Search code examples
amazon-web-servicesamazon-s3amazon-redshiftetl

AWS S3: How to plug in a dynamic file name in the S3 directory in COPY command


I have job in Redshift that is responsible for pulling 6 files every month from S3. File names follow a standard naming convention as "file_label_MonthNameYYYY_Batch01.CSV". I'd like to modify the below COPY command to change the file naming in the S3 directory dynamically so I won't have to hard code the Month Name and YYYY and batch number. Batch number ranges 1-6.

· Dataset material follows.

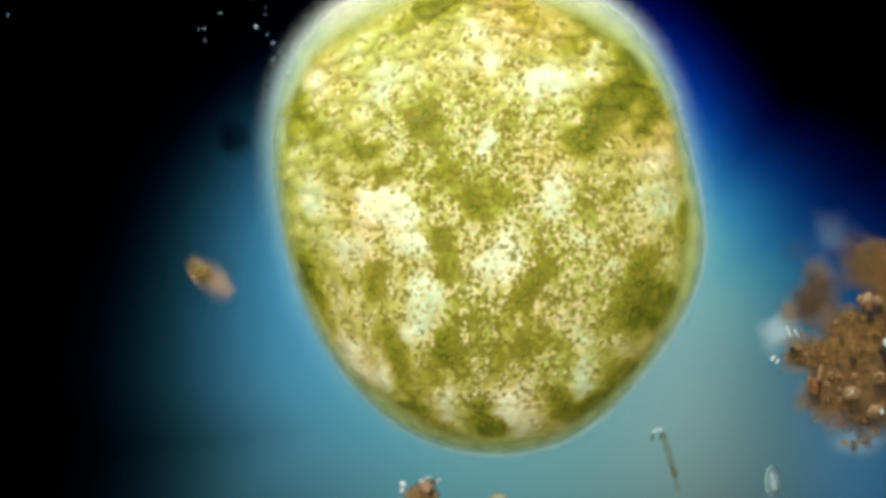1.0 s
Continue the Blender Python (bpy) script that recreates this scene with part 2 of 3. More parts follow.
# streaming of the plasm every half second: the terms 1, x, y, xx, xy, yy of where a piece at x, y goes, in units of REACH
REACH = 0.1435
FLOW_EARLY = [
    (0.109, 0.171, -0.914, 0.005, -0.103, -0.034, 0.161, 1.173, 0.294, -0.132, -0.054, 0.033),
    (0.078, 0.313, -0.907, 0.013, -0.101, -0.013, 0.131, 1.082, 0.476, -0.100, -0.045, 0.051),
    (0.037, 0.450, -0.868, 0.038, -0.069, 0.023, 0.084, 0.969, 0.627, -0.057, -0.016, 0.077),
    (-0.009, 0.577, -0.768, 0.054, -0.033, 0.087, 0.052, 0.842, 0.772, -0.049, 0.020, 0.089),
    (-0.014, 0.700, -0.635, 0.036, -0.050, 0.055, 0.046, 0.683, 0.849, -0.051, 0.030, 0.045),
]
FLOW_MIDDLE = [
    (-0.013, 0.825, -0.472, 0.038, 0.000, 0.032, 0.012, 0.529, 0.897, -0.036, 0.011, 0.052),
    (-0.007, 0.946, -0.236, 0.008, 0.013, -0.001, 0.014, 0.285, 0.963, -0.034, 0.002, 0.012),
    (0.000, 1.000, 0.000, 0.000, 0.000, 0.000, 0.000, 0.000, 1.000, 0.000, 0.000, 0.000),
    (-0.048, 1.012, 0.172, 0.033, -0.019, 0.027, -0.033, -0.258, 0.964, 0.052, -0.014, 0.008),
    (-0.043, 0.857, 0.484, -0.011, -0.015, 0.050, 0.009, -0.693, 0.775, 0.012, -0.011, -0.025),
    (-0.046, 0.716, 0.643, -0.047, -0.018, 0.048, -0.015, -0.870, 0.620, 0.016, 0.002, -0.022),
]
FLOW_LATE = [
    (-0.045, 0.636, 0.714, -0.049, -0.036, 0.026, -0.045, -0.929, 0.555, 0.043, 0.052, 0.003),
    (-0.036, 0.568, 0.760, -0.103, -0.041, 0.021, -0.063, -0.979, 0.511, 0.018, 0.058, -0.003),
    (-0.039, 0.580, 0.714, -0.092, -0.005, -0.005, -0.103, -1.009, 0.530, 0.020, 0.073, 0.076),
    (-0.081, 0.536, 0.686, -0.021, -0.007, 0.032, -0.156, -1.137, 0.437, 0.051, 0.008, 0.088),
    (-0.046, 0.275, 0.786, -0.031, -0.077, 0.029, -0.153, -1.221, 0.197, 0.064, 0.021, -0.035),
    (-0.048, 0.084, 0.867, -0.047, -0.098, 0.038, -0.158, -1.197, -0.010, 0.056, 0.091, -0.041),
]
FLOW = [(0.5 * i, *row) for i, row in enumerate(FLOW_EARLY + FLOW_MIDDLE + FLOW_LATE)]
TIMES = [i * 0.25 for i in range(33)]
HEIGHT = 0.048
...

Currently, here is what I have which is not efficient:

COPY tbl_name ( column_name1, column_name2, column_name3 )
FROM 'S3://bucket_name/folder_name/Static_File_Label_July2021_Batch01.CSV'
CREDENTIALS 'aws_access_key_id = xxx;aws_secret_access_key = xxxxx'
removequotes
EMPTYASNULL 
BLANKSASNULL 
DATEFORMAT 'MM/DD/YYYY'
delimiter ','
IGNOREHEADER 1;

COPY tbl_name ( column_name1, column_name2, column_name3 )
FROM 'S3://bucket_name/folder_name/Static_File_Label_July2021_Batch02.CSV'
CREDENTIALS 'aws_access_key_id = xxx;aws_secret_access_key = xxxxx'
removequotes
EMPTYASNULL 
BLANKSASNULL 
DATEFORMAT 'MM/DD/YYYY'
delimiter ','
IGNOREHEADER 1;

The dynamic file name shall change to August2021_Batch01 & August2021_Batch02 next month and so forth. Is there a way to do this? Thank you in advance.


Solution

  • There are lots of approaches to this. Which one is best for your case will depend on your circumstances. You need a layer in your process that controls configuring SQL for each month. Here are some ways to consider:

    1. Use a manifest file - This file will have the S3 object names to load. Your processing / file prep can update this file
    2. Use a fixed load folder where the files are located for COPY, then move these files to perm storage location after COPY.
    3. Use variables in you bench to set the Month value and replace this in when the SQL is issued to Redshift.
    4. Write some code (Lambda?) to issue the SQL you are looking for
    5. Last I checked you could leave the object name incomplete and all matching objects would be loaded. Leave off the batch number and suffix and load all the files with one text change.

    It is desirable to load multiple files with a COPY command (uses more nodes in parallel) and options 1, 2, and 5 do this.